## start

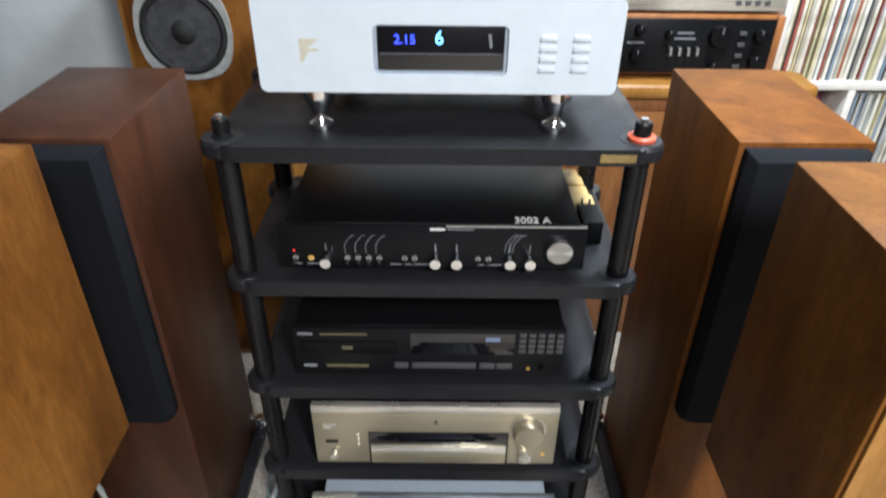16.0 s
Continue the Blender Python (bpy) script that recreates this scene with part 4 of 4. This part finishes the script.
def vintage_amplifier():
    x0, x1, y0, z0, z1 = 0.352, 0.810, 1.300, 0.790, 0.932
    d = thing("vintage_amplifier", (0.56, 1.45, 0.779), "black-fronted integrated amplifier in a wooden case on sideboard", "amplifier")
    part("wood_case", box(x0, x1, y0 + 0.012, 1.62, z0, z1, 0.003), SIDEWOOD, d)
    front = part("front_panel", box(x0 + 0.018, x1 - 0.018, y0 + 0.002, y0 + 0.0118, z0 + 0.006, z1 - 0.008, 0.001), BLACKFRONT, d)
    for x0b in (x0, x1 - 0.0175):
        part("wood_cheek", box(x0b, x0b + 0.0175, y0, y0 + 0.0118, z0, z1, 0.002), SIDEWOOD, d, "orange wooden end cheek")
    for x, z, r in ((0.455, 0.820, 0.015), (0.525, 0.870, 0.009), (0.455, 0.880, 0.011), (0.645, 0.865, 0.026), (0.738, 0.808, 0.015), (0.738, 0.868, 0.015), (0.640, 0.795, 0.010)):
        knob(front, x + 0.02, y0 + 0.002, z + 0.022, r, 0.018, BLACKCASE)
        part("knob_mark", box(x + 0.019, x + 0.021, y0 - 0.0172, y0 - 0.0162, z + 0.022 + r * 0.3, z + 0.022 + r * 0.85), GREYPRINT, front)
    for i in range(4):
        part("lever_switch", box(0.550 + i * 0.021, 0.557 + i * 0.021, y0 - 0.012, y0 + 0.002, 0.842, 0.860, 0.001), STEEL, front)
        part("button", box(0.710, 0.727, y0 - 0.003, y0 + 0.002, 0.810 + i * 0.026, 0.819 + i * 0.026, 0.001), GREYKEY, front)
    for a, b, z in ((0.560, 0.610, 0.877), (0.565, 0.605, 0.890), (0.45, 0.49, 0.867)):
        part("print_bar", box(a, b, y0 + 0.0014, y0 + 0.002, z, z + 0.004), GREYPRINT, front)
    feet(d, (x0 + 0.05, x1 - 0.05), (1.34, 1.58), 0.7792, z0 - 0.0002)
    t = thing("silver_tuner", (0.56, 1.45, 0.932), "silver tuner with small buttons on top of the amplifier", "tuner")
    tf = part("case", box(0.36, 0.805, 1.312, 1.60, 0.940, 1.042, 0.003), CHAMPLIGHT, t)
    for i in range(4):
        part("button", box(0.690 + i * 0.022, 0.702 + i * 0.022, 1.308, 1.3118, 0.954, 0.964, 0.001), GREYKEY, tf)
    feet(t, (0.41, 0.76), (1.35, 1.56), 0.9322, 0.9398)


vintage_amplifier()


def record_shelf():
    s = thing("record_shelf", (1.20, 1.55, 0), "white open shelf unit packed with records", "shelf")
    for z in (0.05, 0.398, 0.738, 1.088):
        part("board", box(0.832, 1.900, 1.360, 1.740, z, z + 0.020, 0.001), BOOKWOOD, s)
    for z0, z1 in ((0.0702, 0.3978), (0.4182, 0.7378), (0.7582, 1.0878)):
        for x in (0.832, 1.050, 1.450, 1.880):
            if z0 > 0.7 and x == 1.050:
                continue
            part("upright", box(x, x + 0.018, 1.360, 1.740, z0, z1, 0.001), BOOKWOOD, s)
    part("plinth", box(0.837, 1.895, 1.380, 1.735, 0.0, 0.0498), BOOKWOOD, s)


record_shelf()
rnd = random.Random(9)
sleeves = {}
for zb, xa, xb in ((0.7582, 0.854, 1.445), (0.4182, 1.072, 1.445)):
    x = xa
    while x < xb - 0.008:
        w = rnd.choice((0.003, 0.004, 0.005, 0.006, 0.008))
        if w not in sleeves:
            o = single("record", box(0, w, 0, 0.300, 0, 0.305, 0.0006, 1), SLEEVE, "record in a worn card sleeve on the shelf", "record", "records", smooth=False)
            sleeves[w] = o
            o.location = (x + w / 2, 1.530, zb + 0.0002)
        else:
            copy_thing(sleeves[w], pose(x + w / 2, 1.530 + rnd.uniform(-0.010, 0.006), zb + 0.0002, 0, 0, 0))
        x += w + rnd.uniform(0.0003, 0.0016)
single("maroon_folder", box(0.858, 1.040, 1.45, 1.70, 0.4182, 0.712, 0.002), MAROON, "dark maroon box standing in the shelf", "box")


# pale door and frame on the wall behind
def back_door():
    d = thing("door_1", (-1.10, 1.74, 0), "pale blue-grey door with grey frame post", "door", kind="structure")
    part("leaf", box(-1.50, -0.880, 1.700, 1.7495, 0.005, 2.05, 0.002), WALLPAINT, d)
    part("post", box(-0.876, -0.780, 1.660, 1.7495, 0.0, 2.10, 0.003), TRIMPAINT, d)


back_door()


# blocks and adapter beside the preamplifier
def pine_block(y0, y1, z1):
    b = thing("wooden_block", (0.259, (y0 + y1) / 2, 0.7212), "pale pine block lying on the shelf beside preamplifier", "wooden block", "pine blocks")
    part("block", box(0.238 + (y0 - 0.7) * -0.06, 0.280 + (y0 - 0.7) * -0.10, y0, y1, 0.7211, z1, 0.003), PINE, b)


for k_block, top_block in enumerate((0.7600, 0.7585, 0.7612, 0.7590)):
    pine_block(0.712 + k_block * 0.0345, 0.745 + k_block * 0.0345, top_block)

## end

Go through the listing above and quote it exactly, apart from its images.

**Task response:**
16.0 s
Continue the Blender Python (bpy) script that recreates this scene with part 4 of 4. This part finishes the script.
def vintage_amplifier():
    x0, x1, y0, z0, z1 = 0.352, 0.810, 1.300, 0.790, 0.932
    d = thing("vintage_amplifier", (0.56, 1.45, 0.779), "black-fronted integrated amplifier in a wooden case on sideboard", "amplifier")
    part("wood_case", box(x0, x1, y0 + 0.012, 1.62, z0, z1, 0.003), SIDEWOOD, d)
    front = part("front_panel", box(x0 + 0.018, x1 - 0.018, y0 + 0.002, y0 + 0.0118, z0 + 0.006, z1 - 0.008, 0.001), BLACKFRONT, d)
    for x0b in (x0, x1 - 0.0175):
        part("wood_cheek", box(x0b, x0b + 0.0175, y0, y0 + 0.0118, z0, z1, 0.002), SIDEWOOD, d, "orange wooden end cheek")
    for x, z, r in ((0.455, 0.820, 0.015), (0.525, 0.870, 0.009), (0.455, 0.880, 0.011), (0.645, 0.865, 0.026), (0.738, 0.808, 0.015), (0.738, 0.868, 0.015), (0.640, 0.795, 0.010)):
        knob(front, x + 0.02, y0 + 0.002, z + 0.022, r, 0.018, BLACKCASE)
        part("knob_mark", box(x + 0.019, x + 0.021, y0 - 0.0172, y0 - 0.0162, z + 0.022 + r * 0.3, z + 0.022 + r * 0.85), GREYPRINT, front)
    for i in range(4):
        part("lever_switch", box(0.550 + i * 0.021, 0.557 + i * 0.021, y0 - 0.012, y0 + 0.002, 0.842, 0.860, 0.001), STEEL, front)
        part("button", box(0.710, 0.727, y0 - 0.003, y0 + 0.002, 0.810 + i * 0.026, 0.819 + i * 0.026, 0.001), GREYKEY, front)
    for a, b, z in ((0.560, 0.610, 0.877), (0.565, 0.605, 0.890), (0.45, 0.49, 0.867)):
        part("print_bar", box(a, b, y0 + 0.0014, y0 + 0.002, z, z + 0.004), GREYPRINT, front)
    feet(d, (x0 + 0.05, x1 - 0.05), (1.34, 1.58), 0.7792, z0 - 0.0002)
    t = thing("silver_tuner", (0.56, 1.45, 0.932), "silver tuner with small buttons on top of the amplifier", "tuner")
    tf = part("case", box(0.36, 0.805, 1.312, 1.60, 0.940, 1.042, 0.003), CHAMPLIGHT, t)
    for i in range(4):
        part("button", box(0.690 + i * 0.022, 0.702 + i * 0.022, 1.308, 1.3118, 0.954, 0.964, 0.001), GREYKEY, tf)
    feet(t, (0.41, 0.76), (1.35, 1.56), 0.9322, 0.9398)


vintage_amplifier()


def record_shelf():
    s = thing("record_shelf", (1.20, 1.55, 0), "white open shelf unit packed with records", "shelf")
    for z in (0.05, 0.398, 0.738, 1.088):
        part("board", box(0.832, 1.900, 1.360, 1.740, z, z + 0.020, 0.001), BOOKWOOD, s)
    for z0, z1 in ((0.0702, 0.3978), (0.4182, 0.7378), (0.7582, 1.0878)):
        for x in (0.832, 1.050, 1.450, 1.880):
            if z0 > 0.7 and x == 1.050:
                continue
            part("upright", box(x, x + 0.018, 1.360, 1.740, z0, z1, 0.001), BOOKWOOD, s)
    part("plinth", box(0.837, 1.895, 1.380, 1.735, 0.0, 0.0498), BOOKWOOD, s)


record_shelf()
rnd = random.Random(9)
sleeves = {}
for zb, xa, xb in ((0.7582, 0.854, 1.445), (0.4182, 1.072, 1.445)):
    x = xa
    while x < xb - 0.008:
        w = rnd.choice((0.003, 0.004, 0.005, 0.006, 0.008))
        if w not in sleeves:
            o = single("record", box(0, w, 0, 0.300, 0, 0.305, 0.0006, 1), SLEEVE, "record in a worn card sleeve on the shelf", "record", "records", smooth=False)
            sleeves[w] = o
            o.location = (x + w / 2, 1.530, zb + 0.0002)
        else:
            copy_thing(sleeves[w], pose(x + w / 2, 1.530 + rnd.uniform(-0.010, 0.006), zb + 0.0002, 0, 0, 0))
        x += w + rnd.uniform(0.0003, 0.0016)
single("maroon_folder", box(0.858, 1.040, 1.45, 1.70, 0.4182, 0.712, 0.002), MAROON, "dark maroon box standing in the shelf", "box")


# pale door and frame on the wall behind
def back_door():
    d = thing("door_1", (-1.10, 1.74, 0), "pale blue-grey door with grey frame post", "door", kind="structure")
    part("leaf", box(-1.50, -0.880, 1.700, 1.7495, 0.005, 2.05, 0.002), WALLPAINT, d)
    part("post", box(-0.876, -0.780, 1.660, 1.7495, 0.0, 2.10, 0.003), TRIMPAINT, d)


back_door()


# blocks and adapter beside the preamplifier
def pine_block(y0, y1, z1):
    b = thing("wooden_block", (0.259, (y0 + y1) / 2, 0.7212), "pale pine block lying on the shelf beside preamplifier", "wooden block", "pine blocks")
    part("block", box(0.238 + (y0 - 0.7) * -0.06, 0.280 + (y0 - 0.7) * -0.10, y0, y1, 0.7211, z1, 0.003), PINE, b)


for k_block, top_block in enumerate((0.7600, 0.7585, 0.7612, 0.7590)):
    pine_block(0.712 + k_block * 0.0345, 0.745 + k_block * 0.0345, top_block)